The best installation plans are designed into the object. Connection points are accessible. Components are sized for the route into the building. Hardware is organized. Field touch-up materials are available. The crew has a sequence that accounts for safety, access, and other trades working nearby.

How to Build a More Reliable Fabrication Schedule

The strongest project schedules are not simply longer. They are clearer about what must happen before the next phase can begin. Start by sharing the fixed event date, opening date, or installation window, then work backward through freight, installation, finishing, fabrication, procurement, engineering, and design approvals.
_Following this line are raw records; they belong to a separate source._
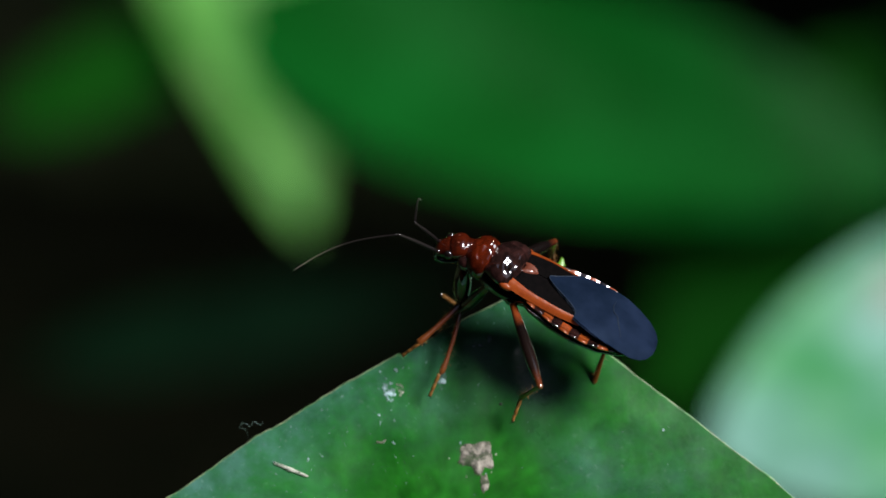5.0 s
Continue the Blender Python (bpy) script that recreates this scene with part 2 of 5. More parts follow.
stem_lime = surface("stem_lime", (0.046, 0.100, 0.010), (0.078, 0.135, 0.021), rough=0.5, scale=120, grain=0.2, bump=0.3, bump_scale=700)
bark_grey = surface("bark_grey", (0.042, 0.043, 0.037), (0.088, 0.088, 0.077), rough=0.85, scale=130, grain=0.4, bump=1.0, bump_scale=500, stretch=(0.3, 1, 1), spec=0.06)
bark_pink = surface("bark_pink", (0.34, 0.28, 0.22), (0.52, 0.45, 0.38), rough=0.8, scale=160, grain=0.4, bump=0.8, bump_scale=600, stretch=(0.3, 1, 1))
# far darker than real soil: deep shade is put into its colour
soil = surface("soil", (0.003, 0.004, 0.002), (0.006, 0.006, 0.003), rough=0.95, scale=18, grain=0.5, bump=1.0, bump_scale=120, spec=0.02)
# foliage tone of the added shell, kept dark to stand for forest shade
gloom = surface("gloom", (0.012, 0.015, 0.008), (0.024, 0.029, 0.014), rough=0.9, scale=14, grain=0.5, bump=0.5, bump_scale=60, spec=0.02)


# ---- building helpers ----
def part(name, bm, material, parent, label="", m=None):
    """Links a bmesh in millimetres as one mesh object under a thing or a part."""
    bmesh.ops.recalc_face_normals(bm, faces=bm.faces[:])
    bmesh.ops.scale(bm, vec=(MM, MM, MM), verts=bm.verts[:])
    me = bpy.data.meshes.new(name)
    for f in bm.faces:
        f.smooth = True
    bm.to_mesh(me)
    bm.free()
    me.materials.append(material)
    ob = new(name, me)
    if parent is not None:
        ob.parent = parent
    if m is not None:
        ob.matrix_basis = m
    if label:
        tagged(ob, label)
    return ob


def empty(name, m, label, category, group="", kind=""):
    ob = new(name)
    ob.empty_display_size = 0.002
    ob.matrix_basis = m
    return tagged(ob, label, category, group, kind)


def bridge(bm, rings, closed=True, caps=True):
    """Skins a list of rings of points."""
    vs = [[bm.verts.new(p) for p in r] for r in rings]
    n = len(vs[0])
    for a, b in zip(vs, vs[1:]):
        for i in range(n if closed else n - 1):
            bm.faces.new((a[i], a[(i + 1) % n], b[(i + 1) % n], b[i]))
    if caps and closed:
        bm.faces.new(vs[0][::-1])
        bm.faces.new(vs[-1])
    return vs


def loft(sections, n=18, square=1.0, bm=None, fine=1):
    """A shell along x: sections of (x, half width, top, bottom[, y])."""
    bm = bm or bmesh.new()
    rings = []
    if fine > 1:
        a = [Vector(s[:3]) for s in sections]
        c = [Vector((s[3], s[4] if len(s) > 4 else 0, 0)) for s in sections]
        sections = [(*p, *q[:2]) for p, q in zip(smooth_line(a, fine), smooth_line(c, fine))]
    for x, w, top, bot, *y in sections:
        y = y[0] if y else 0.0
        c, r = (top + bot) / 2, (top - bot) / 2
        ring = []
        for i in range(n):
            a = 2 * math.pi * i / n
            ca, sa = math.cos(a), math.sin(a)
            ring.append((x, y + w * math.copysign(abs(ca) ** square, ca), c + r * math.copysign(abs(sa) ** square, sa)))
        rings.append(ring)
    bridge(bm, rings)
    return bm


def tube(points, radii, n=10, bm=None, flat=1.0):
    """A round (or flattened) rod along points."""
    bm = bm or bmesh.new()
    pts = [Vector(p) for p in points]
    rings = []
    for i, p in enumerate(pts):
        d = (pts[min(i + 1, len(pts) - 1)] - pts[max(i - 1, 0)]).normalized()
        up = Vector((0, 0, 1)) if abs(d.z) < 0.9 else Vector((1, 0, 0))
        s = d.cross(up).normalized()
        u = s.cross(d)
        rings.append([p + float(radii[i]) * (math.cos(a) * s + flat * math.sin(a) * u) for a in (2 * math.pi * k / n for k in range(n))])
    bridge(bm, rings)
    return bm


def smooth_line(points, steps=6):
    """Catmull-Rom points through the given ones."""
    p = [Vector(q) for q in points]
    p = [2 * p[0] - p[1]] + p + [2 * p[-1] - p[-2]]
    out = []
    for i in range(1, len(p) - 2):
        for k in range(steps):
            t = k / steps
            out.append(0.5 * (2 * p[i] + (p[i + 1] - p[i - 1]) * t + (2 * p[i - 1] - 5 * p[i] + 4 * p[i + 1] - p[i + 2]) * t * t
                              + (3 * p[i] - p[i - 1] - 3 * p[i + 1] + p[i + 2]) * t ** 3))
    return out + [p[-2]]


def sheet(points, cols, rows, thick, bm=None):
    """A closed sheet of the given thickness from a grid of points, column by column."""
    bm = bm or bmesh.new()
    g = [[Vector(points[c * rows + r]) for r in range(rows)] for c in range(cols)]
    top, low = [], []
    for c in range(cols):
        for r in range(rows):
            dx = g[min(c + 1, cols - 1)][r] - g[max(c - 1, 0)][r]
            dy = g[c][min(r + 1, rows - 1)] - g[c][max(r - 1, 0)]
            n = dx.cross(dy)
            n = n.normalized() if n.length > 1e-9 else Vector((0, 0, 1))
            top.append(bm.verts.new(g[c][r]))
            low.append(bm.verts.new(g[c][r] - n * thick))
    for c in range(cols - 1):
        for r in range(rows - 1):
            i = c * rows + r
            q = (i, i + rows, i + rows + 1, i + 1)
            bm.faces.new([top[k] for k in q])
            bm.faces.new([low[k] for k in q[::-1]])
    edge = [c * rows for c in range(cols)] + [(cols - 1) * rows + r for r in range(1, rows)] \
        + [c * rows + rows - 1 for c in range(cols - 2, -1, -1)] + [r for r in range(rows - 2, 0, -1)]
    rim = {i: (bm.verts.new(top[i].co), bm.verts.new(low[i].co)) for i in edge}
    for a, b in zip(edge, edge[1:] + edge[:1]):
        bm.faces.new((rim[a][0], rim[a][1], rim[b][1], rim[b][0]))
    return bm


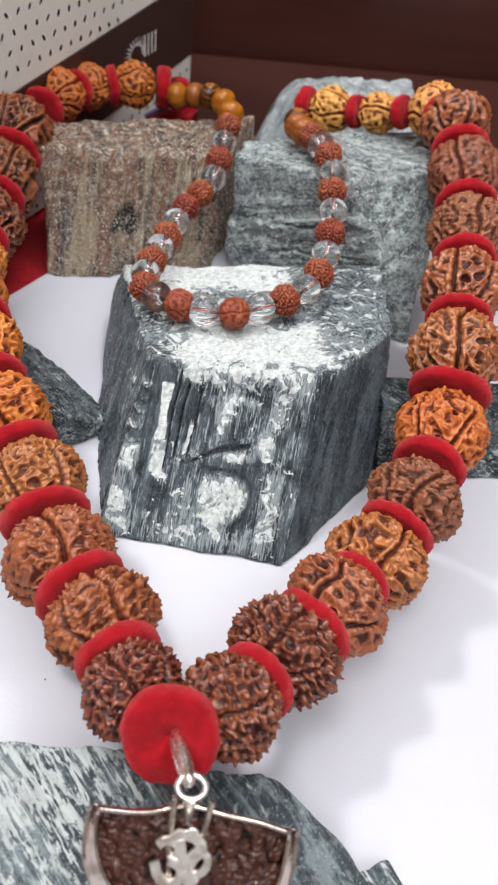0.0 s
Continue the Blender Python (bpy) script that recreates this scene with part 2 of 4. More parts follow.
    colour = mix(t, bloom, colour, mix(t, ramp(t, fine, 0.3, 0.7), tuple(c * 0.72 for c in pale), pale))
    spark = node(t, "ShaderNodeTexVoronoi", {"Vector": co, "Scale": 2400.0})
    parts = node(t, "ShaderNodeSeparateColor", {0: spark.outputs["Color"]})
    flake = ramp(t, parts.outputs[0], 1 - flakes, 1 - flakes * 0.75)
    painted_glint = calc(t, "MULTIPLY", ramp(t, parts.outputs[1], 1.0 - flakes * 0.14, 1.001 - flakes * 0.12), 0.75 if flakes > 0.12 else 0.0)
    colour = mix(t, calc(t, "MULTIPLY", flake, 0.34), colour, pale)
    t.links.new(mix(t, painted_glint, colour, (0.93, 0.92, 0.88)), b.inputs["Base Color"])
    rough = calc(t, "ADD", gloss, calc(t, "MULTIPLY", bloom, 0.22))
    t.links.new(calc(t, "SUBTRACT", rough, calc(t, "MULTIPLY", flake, 0.28), True), b.inputs["Roughness"])
    t.links.new(calc(t, "ADD", 0.32, calc(t, "MULTIPLY", flake, 0.68)), b.inputs["Specular IOR Level"])
    tilt = node(t, "ShaderNodeVectorMath", {0: spark.outputs["Color"], 1: (0.5, 0.5, 0.5)}, operation="SUBTRACT").outputs[0]
    size = node(t, "ShaderNodeVectorMath", {0: tilt, "Scale": calc(t, "MULTIPLY", flake, 1.1)}, operation="SCALE").outputs[0]
    normal = t.nodes.new("ShaderNodeNewGeometry").outputs["Normal"]
    facet = node(t, "ShaderNodeVectorMath", {0: normal, 1: size}, operation="ADD").outputs[0]
    facet = node(t, "ShaderNodeVectorMath", {0: facet}, operation="NORMALIZE")
    one = bump(t, b, streak, 0.0024 * relief, 0.8, facet)
    two = bump(t, b, fine, 0.0012 * relief, 0.8, one)
    three = bump(t, b, blotch, 0.0022 * relief, 0.5, two)
    bump(t, b, grit, 0.0008, 0.7, three)
    return m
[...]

Give the fabrication partner the real constraints, including budget, site access, durability expectations, stakeholder review process, and any non-negotiable brand elements. Ask which decisions are on the critical path and which can remain flexible. That distinction allows the creative team to keep developing the experience without holding up structural, material, or logistical work.

Most importantly, leave room for the realities of custom work. The goal is not to remove every unknown from an ambitious build. It is to surface the unknowns early enough that the team can solve them with intention, not under deadline pressure.

The most memorable physical environments are usually the ones that look effortless on opening day. That result comes from treating the schedule as part of the design - a working plan for turning an ambitious idea into a durable, install-ready reality.